If you’re the creative sort
Get in the habit of writing in a journal every morning. Oftentimes, we have emotions or issues that we don’t want to look at, and we go unconscious, instead, eating and drinking our feelings away. Pour your heart out on the page. List circumstances and people you’re grateful for. Imagine the next relationship you want to have or the next adventure you want to take and script it out. Include lots of vivid details and imagine the experience. Create a mind map. Doodle. Get crafty. Channel your inner-Martha Stewart.
If You’re Athletic
If you enjoy physical activity, start your day with yoga, tai chi, or qigong as a way to become more present by focusing on your physical movement. Do yoga and allow yourself to relax into the moves. Doing different martial and healing arts such as qigong or tai chi will help you to balance your chi, or life force, which will lead to experiencing more peaceful emotions, healing your physical body, and shifting your energy.
If You’re an Extrovert
Sign up for a meditation class in your neighborhood. Find a consciousness meetup online. Start your day with like-minded people who encourage you to continue your practice. Build new relationships and expand your circle.
If You’re Conscious
At the core of every mindfulness practice is meditation, as becoming present to your thoughts and being able to detach from them is a surefire way to cultivate more peace, greater intuition, more empathy, and joy. Moreover, meditation has been shown to decrease chronic inflammation at the cellular level and improve immune function. If you already have a meditation practice, try incorporating some breath work, such as the breath of fire, a technique used in kundalini yoga that calls for rhythmic continuous breathing, which has several physical benefits, including strengthening the nervous system.
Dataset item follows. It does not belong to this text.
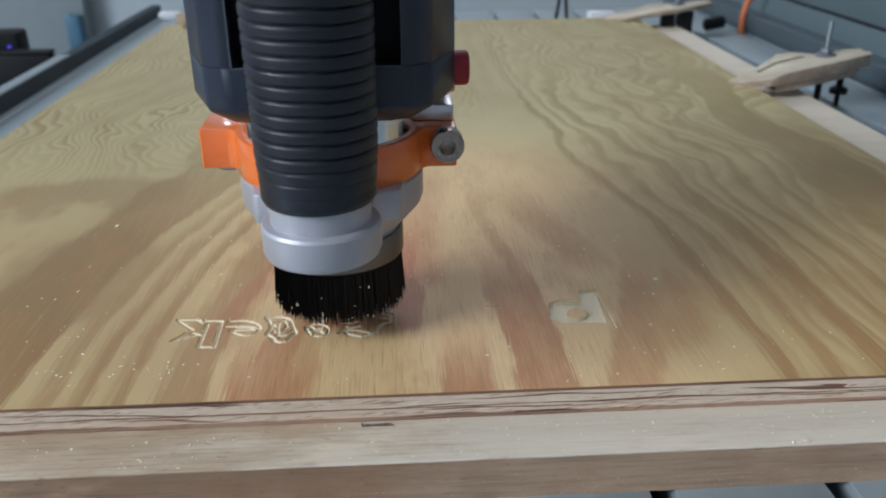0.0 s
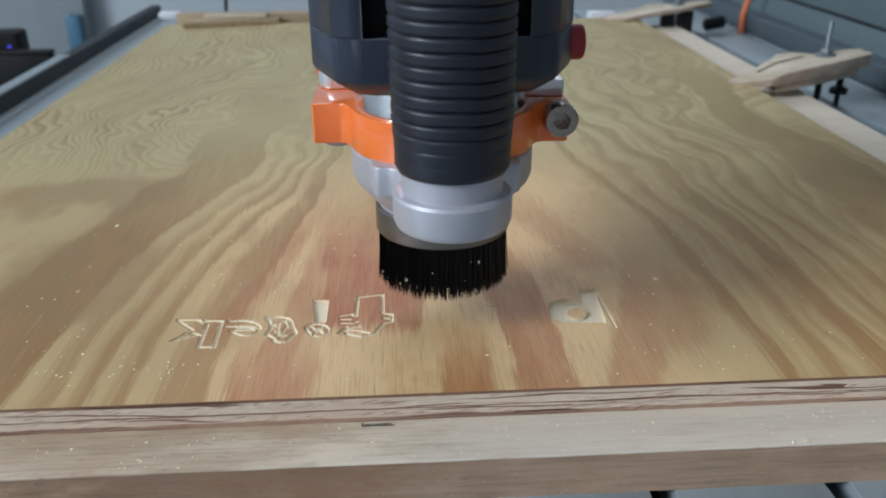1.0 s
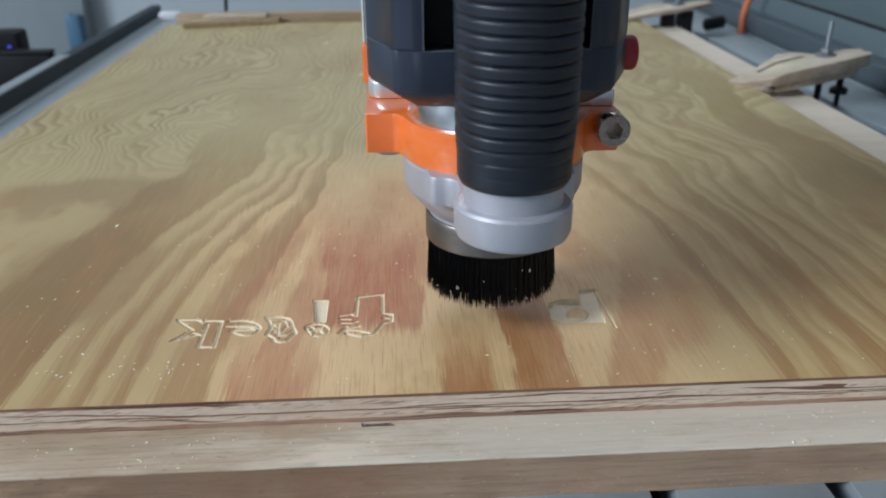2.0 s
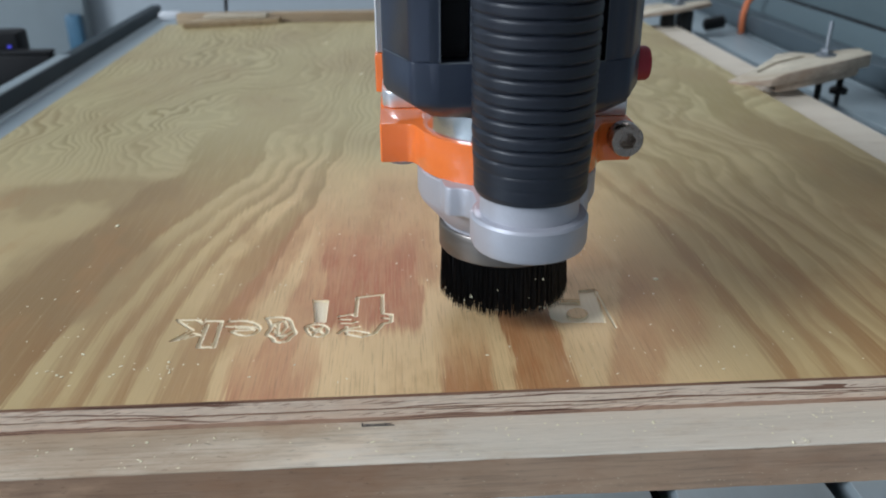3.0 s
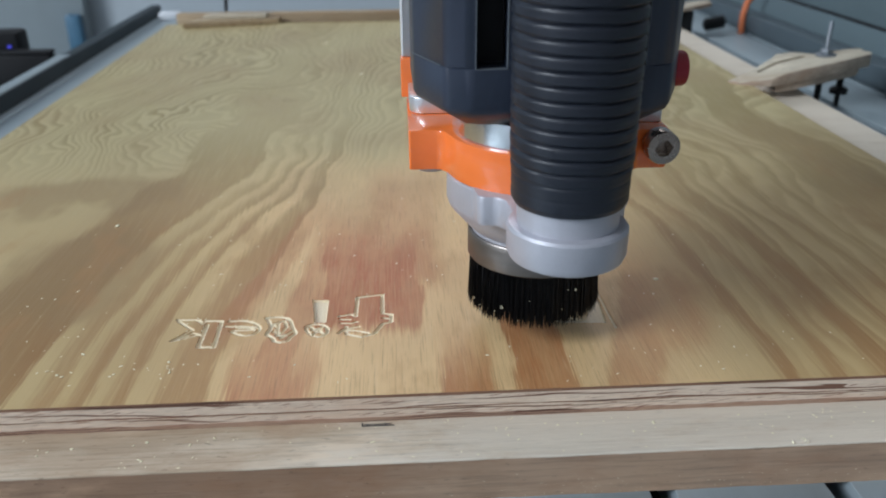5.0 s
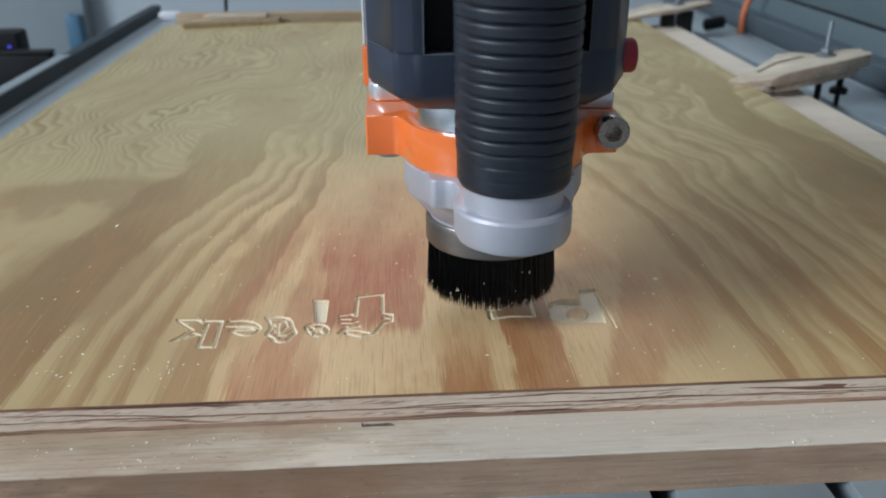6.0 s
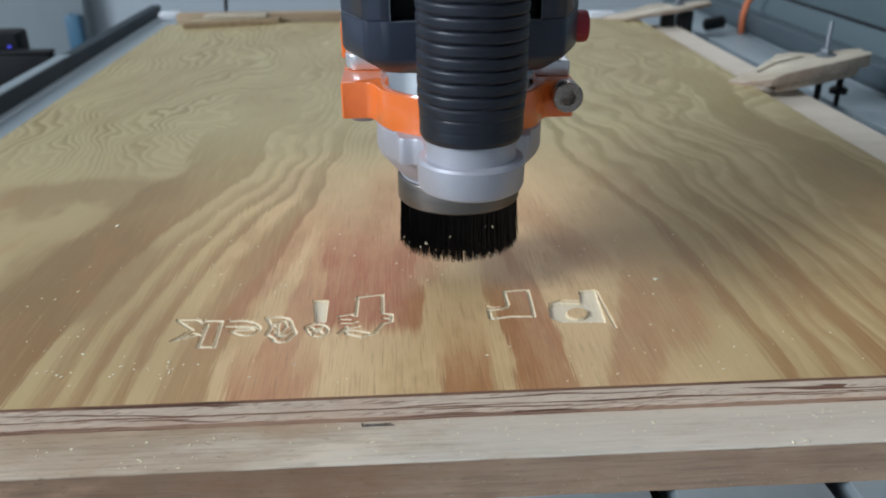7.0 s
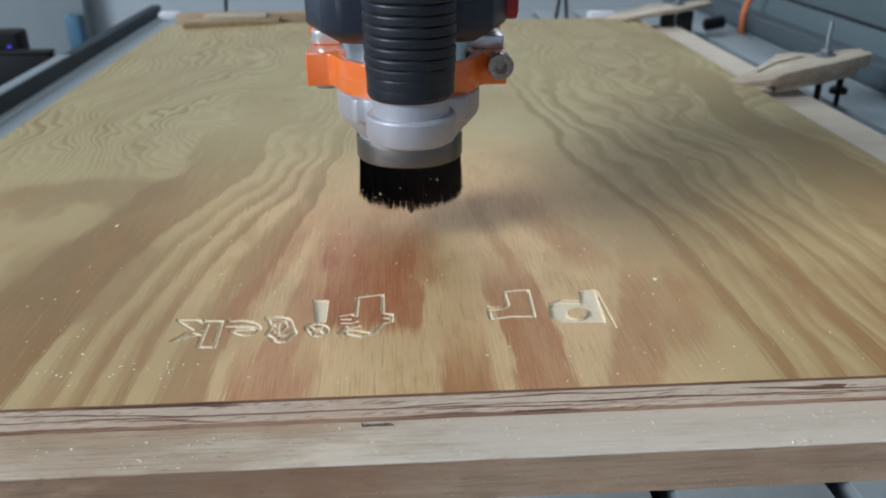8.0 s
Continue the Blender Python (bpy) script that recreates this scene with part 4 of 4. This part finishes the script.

Ultimately, the trick to finding a morning routine is to pick a mindfulness practice that you’ll actually enjoy, and therefore, stick to. This is not the time to be an overachiever and set the goal of waking up at sunrise to read A New Earth if the last book you read was in high school. Rather, consider what you tend to do in a typical day and schedule in 15 to 20 minutes of your morning time to shift your emotional and mental state before you head out the door and live your best life.